Task prompt
Output the material beneath this task exactly, images excluded.

---------- Data segment

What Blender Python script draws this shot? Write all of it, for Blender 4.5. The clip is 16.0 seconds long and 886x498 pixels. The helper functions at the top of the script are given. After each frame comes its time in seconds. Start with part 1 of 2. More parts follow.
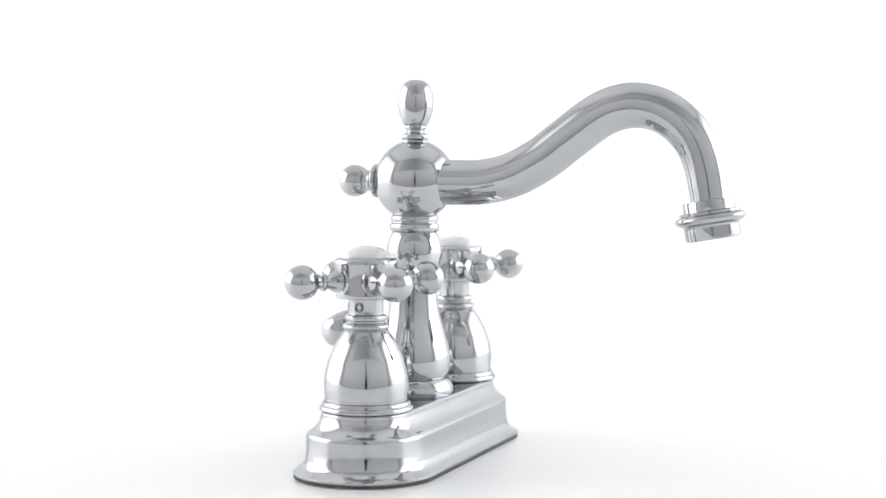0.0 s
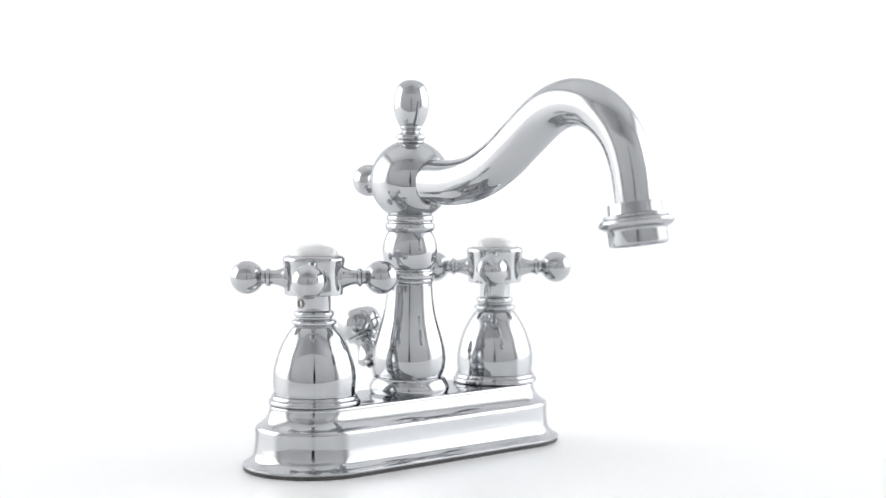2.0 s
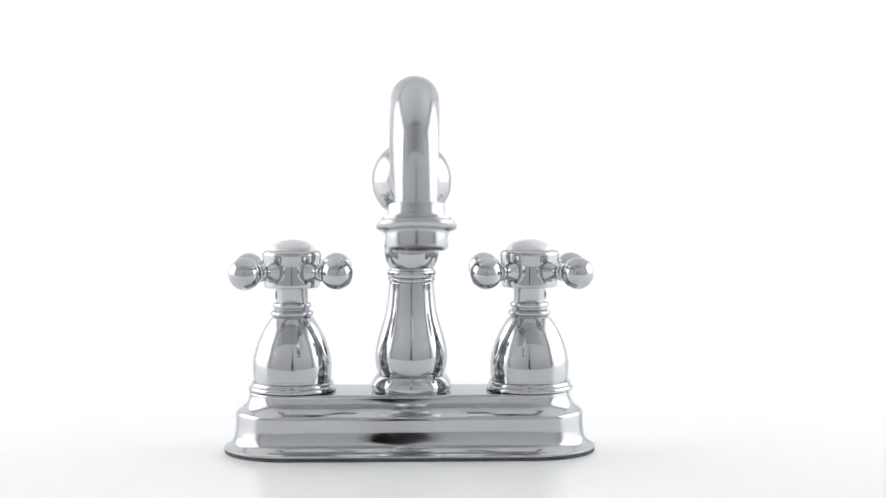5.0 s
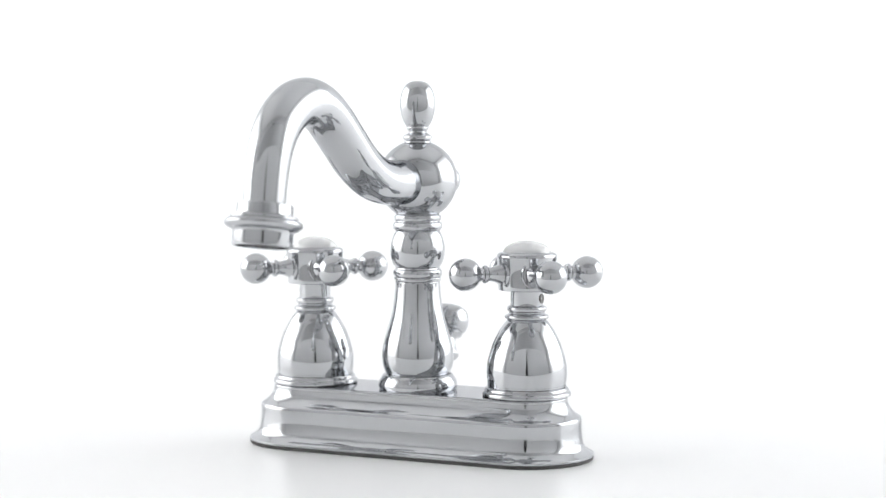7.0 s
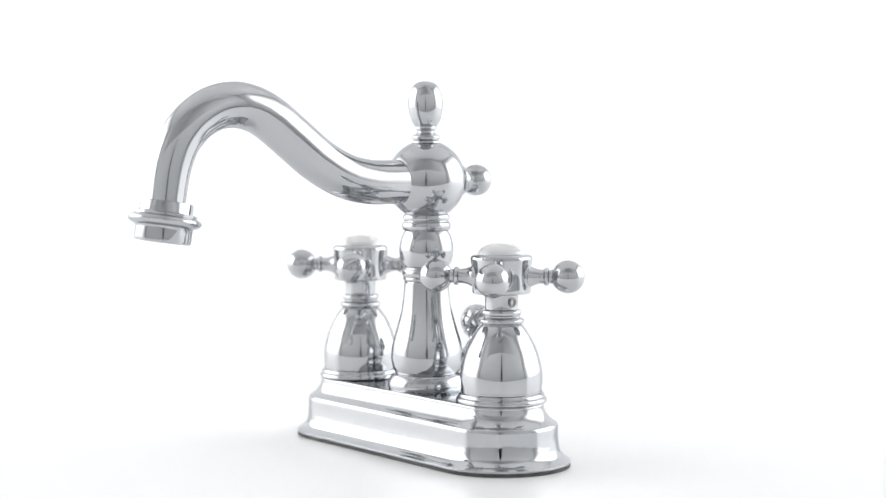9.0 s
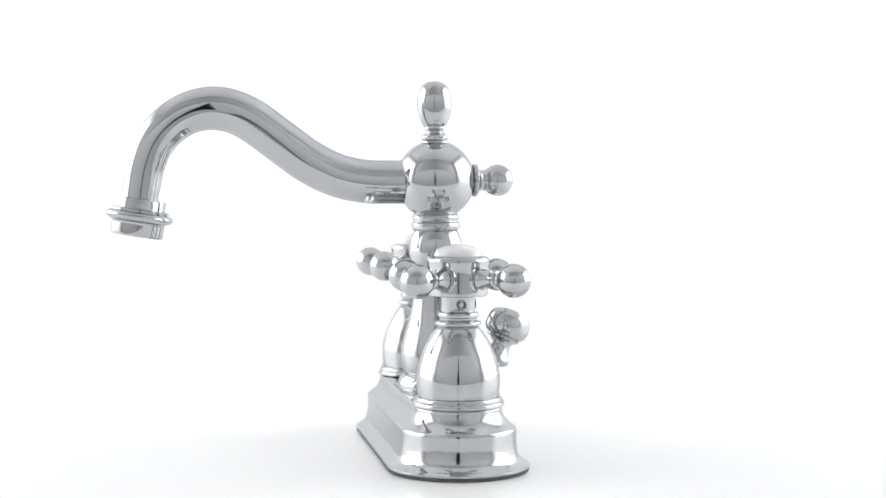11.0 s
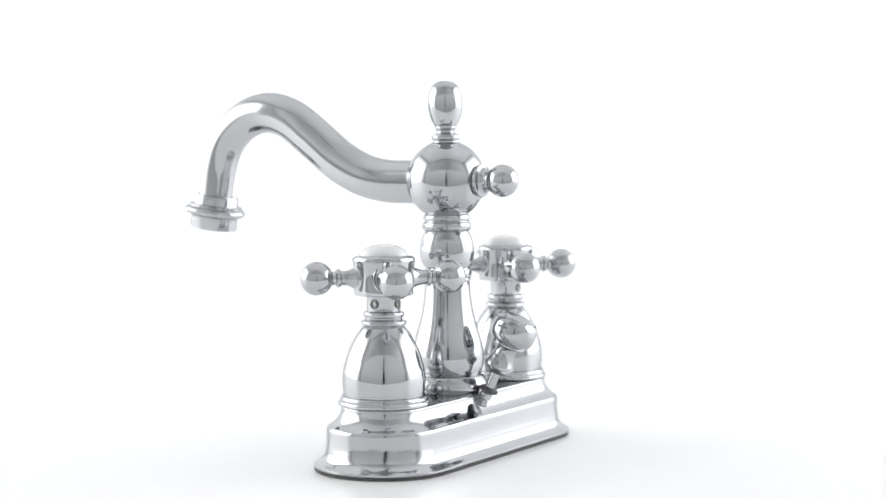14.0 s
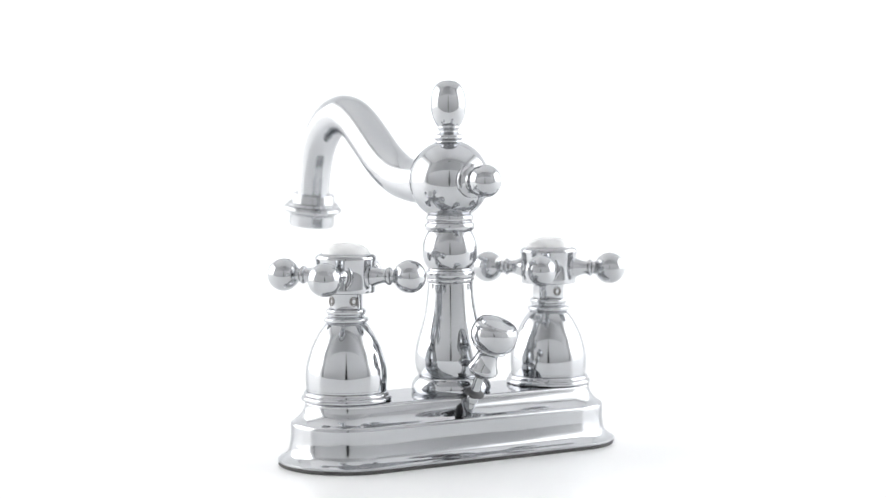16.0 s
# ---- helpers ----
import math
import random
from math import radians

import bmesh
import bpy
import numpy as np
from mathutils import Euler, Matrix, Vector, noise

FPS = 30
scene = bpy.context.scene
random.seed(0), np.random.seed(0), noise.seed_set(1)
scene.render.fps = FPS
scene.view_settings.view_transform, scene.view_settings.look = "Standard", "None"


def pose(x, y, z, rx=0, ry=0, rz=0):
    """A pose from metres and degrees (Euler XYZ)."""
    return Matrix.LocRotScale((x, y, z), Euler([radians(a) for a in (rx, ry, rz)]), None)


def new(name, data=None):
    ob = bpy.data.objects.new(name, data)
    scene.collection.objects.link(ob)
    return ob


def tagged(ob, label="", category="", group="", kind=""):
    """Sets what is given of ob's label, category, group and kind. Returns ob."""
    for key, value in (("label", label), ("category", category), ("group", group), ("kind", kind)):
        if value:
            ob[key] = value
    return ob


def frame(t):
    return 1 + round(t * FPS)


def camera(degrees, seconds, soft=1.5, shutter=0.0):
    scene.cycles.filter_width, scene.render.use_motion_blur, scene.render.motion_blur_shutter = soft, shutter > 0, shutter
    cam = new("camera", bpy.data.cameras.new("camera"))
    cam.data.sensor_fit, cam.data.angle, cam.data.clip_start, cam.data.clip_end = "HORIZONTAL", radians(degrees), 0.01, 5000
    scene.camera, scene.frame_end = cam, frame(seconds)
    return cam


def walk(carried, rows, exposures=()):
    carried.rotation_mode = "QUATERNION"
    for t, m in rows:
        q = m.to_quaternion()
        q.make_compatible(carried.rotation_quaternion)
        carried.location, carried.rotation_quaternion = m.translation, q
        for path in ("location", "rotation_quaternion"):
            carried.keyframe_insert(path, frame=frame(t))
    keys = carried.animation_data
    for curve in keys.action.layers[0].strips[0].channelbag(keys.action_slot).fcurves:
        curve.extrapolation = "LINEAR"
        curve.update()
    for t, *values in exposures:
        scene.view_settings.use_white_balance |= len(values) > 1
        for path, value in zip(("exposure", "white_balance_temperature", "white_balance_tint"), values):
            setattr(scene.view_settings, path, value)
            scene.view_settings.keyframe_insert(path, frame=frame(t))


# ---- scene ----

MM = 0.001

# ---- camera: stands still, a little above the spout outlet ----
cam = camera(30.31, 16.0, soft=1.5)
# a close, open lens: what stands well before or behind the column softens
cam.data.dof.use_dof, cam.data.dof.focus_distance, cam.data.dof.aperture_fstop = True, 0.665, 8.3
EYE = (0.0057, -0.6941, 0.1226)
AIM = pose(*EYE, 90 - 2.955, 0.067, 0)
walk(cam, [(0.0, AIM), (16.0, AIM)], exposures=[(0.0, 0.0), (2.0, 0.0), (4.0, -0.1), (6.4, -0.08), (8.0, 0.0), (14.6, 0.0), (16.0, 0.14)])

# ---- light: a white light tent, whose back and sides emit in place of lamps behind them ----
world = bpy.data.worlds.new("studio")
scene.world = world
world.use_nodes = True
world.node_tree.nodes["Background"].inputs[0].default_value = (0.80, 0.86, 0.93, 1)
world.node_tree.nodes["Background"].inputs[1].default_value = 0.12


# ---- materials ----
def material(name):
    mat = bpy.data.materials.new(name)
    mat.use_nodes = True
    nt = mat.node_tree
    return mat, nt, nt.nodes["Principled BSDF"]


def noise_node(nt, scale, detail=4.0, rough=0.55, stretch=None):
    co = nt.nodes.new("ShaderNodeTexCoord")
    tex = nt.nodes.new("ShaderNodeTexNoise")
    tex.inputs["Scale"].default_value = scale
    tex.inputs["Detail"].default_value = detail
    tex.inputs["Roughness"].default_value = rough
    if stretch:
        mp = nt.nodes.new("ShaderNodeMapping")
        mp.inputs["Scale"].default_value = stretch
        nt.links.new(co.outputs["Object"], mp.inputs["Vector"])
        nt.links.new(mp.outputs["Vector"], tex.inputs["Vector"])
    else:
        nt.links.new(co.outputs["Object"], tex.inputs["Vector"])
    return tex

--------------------

Exercise solution
What Blender Python script draws this shot? Write all of it, for Blender 4.5. The clip is 16.0 seconds long and 886x498 pixels. The helper functions at the top of the script are given. After each frame comes its time in seconds. Start with part 1 of 2. More parts follow.
0.0 s
2.0 s
5.0 s
7.0 s
9.0 s
11.0 s
14.0 s
16.0 s
# ---- helpers ----
import math
import random
from math import radians

import bmesh
import bpy
import numpy as np
from mathutils import Euler, Matrix, Vector, noise

FPS = 30
scene = bpy.context.scene
random.seed(0), np.random.seed(0), noise.seed_set(1)
scene.render.fps = FPS
scene.view_settings.view_transform, scene.view_settings.look = "Standard", "None"


def pose(x, y, z, rx=0, ry=0, rz=0):
    """A pose from metres and degrees (Euler XYZ)."""
    return Matrix.LocRotScale((x, y, z), Euler([radians(a) for a in (rx, ry, rz)]), None)


def new(name, data=None):
    ob = bpy.data.objects.new(name, data)
    scene.collection.objects.link(ob)
    return ob


def tagged(ob, label="", category="", group="", kind=""):
    """Sets what is given of ob's label, category, group and kind. Returns ob."""
    for key, value in (("label", label), ("category", category), ("group", group), ("kind", kind)):
        if value:
            ob[key] = value
    return ob


def frame(t):
    return 1 + round(t * FPS)


def camera(degrees, seconds, soft=1.5, shutter=0.0):
    scene.cycles.filter_width, scene.render.use_motion_blur, scene.render.motion_blur_shutter = soft, shutter > 0, shutter
    cam = new("camera", bpy.data.cameras.new("camera"))
    cam.data.sensor_fit, cam.data.angle, cam.data.clip_start, cam.data.clip_end = "HORIZONTAL", radians(degrees), 0.01, 5000
    scene.camera, scene.frame_end = cam, frame(seconds)
    return cam


def walk(carried, rows, exposures=()):
    carried.rotation_mode = "QUATERNION"
    for t, m in rows:
        q = m.to_quaternion()
        q.make_compatible(carried.rotation_quaternion)
        carried.location, carried.rotation_quaternion = m.translation, q
        for path in ("location", "rotation_quaternion"):
            carried.keyframe_insert(path, frame=frame(t))
    keys = carried.animation_data
    for curve in keys.action.layers[0].strips[0].channelbag(keys.action_slot).fcurves:
        curve.extrapolation = "LINEAR"
        curve.update()
    for t, *values in exposures:
        scene.view_settings.use_white_balance |= len(values) > 1
        for path, value in zip(("exposure", "white_balance_temperature", "white_balance_tint"), values):
            setattr(scene.view_settings, path, value)
            scene.view_settings.keyframe_insert(path, frame=frame(t))


# ---- scene ----

MM = 0.001

# ---- camera: stands still, a little above the spout outlet ----
cam = camera(30.31, 16.0, soft=1.5)
# a close, open lens: what stands well before or behind the column softens
cam.data.dof.use_dof, cam.data.dof.focus_distance, cam.data.dof.aperture_fstop = True, 0.665, 8.3
EYE = (0.0057, -0.6941, 0.1226)
AIM = pose(*EYE, 90 - 2.955, 0.067, 0)
walk(cam, [(0.0, AIM), (16.0, AIM)], exposures=[(0.0, 0.0), (2.0, 0.0), (4.0, -0.1), (6.4, -0.08), (8.0, 0.0), (14.6, 0.0), (16.0, 0.14)])

# ---- light: a white light tent, whose back and sides emit in place of lamps behind them ----
world = bpy.data.worlds.new("studio")
scene.world = world
world.use_nodes = True
world.node_tree.nodes["Background"].inputs[0].default_value = (0.80, 0.86, 0.93, 1)
world.node_tree.nodes["Background"].inputs[1].default_value = 0.12


# ---- materials ----
def material(name):
    mat = bpy.data.materials.new(name)
    mat.use_nodes = True
    nt = mat.node_tree
    return mat, nt, nt.nodes["Principled BSDF"]


def noise_node(nt, scale, detail=4.0, rough=0.55, stretch=None):
    co = nt.nodes.new("ShaderNodeTexCoord")
    tex = nt.nodes.new("ShaderNodeTexNoise")
    tex.inputs["Scale"].default_value = scale
    tex.inputs["Detail"].default_value = detail
    tex.inputs["Roughness"].default_value = rough
    if stretch:
        mp = nt.nodes.new("ShaderNodeMapping")
        mp.inputs["Scale"].default_value = stretch
        nt.links.new(co.outputs["Object"], mp.inputs["Vector"])
        nt.links.new(mp.outputs["Vector"], tex.inputs["Vector"])
    else:
        nt.links.new(co.outputs["Object"], tex.inputs["Vector"])
    return tex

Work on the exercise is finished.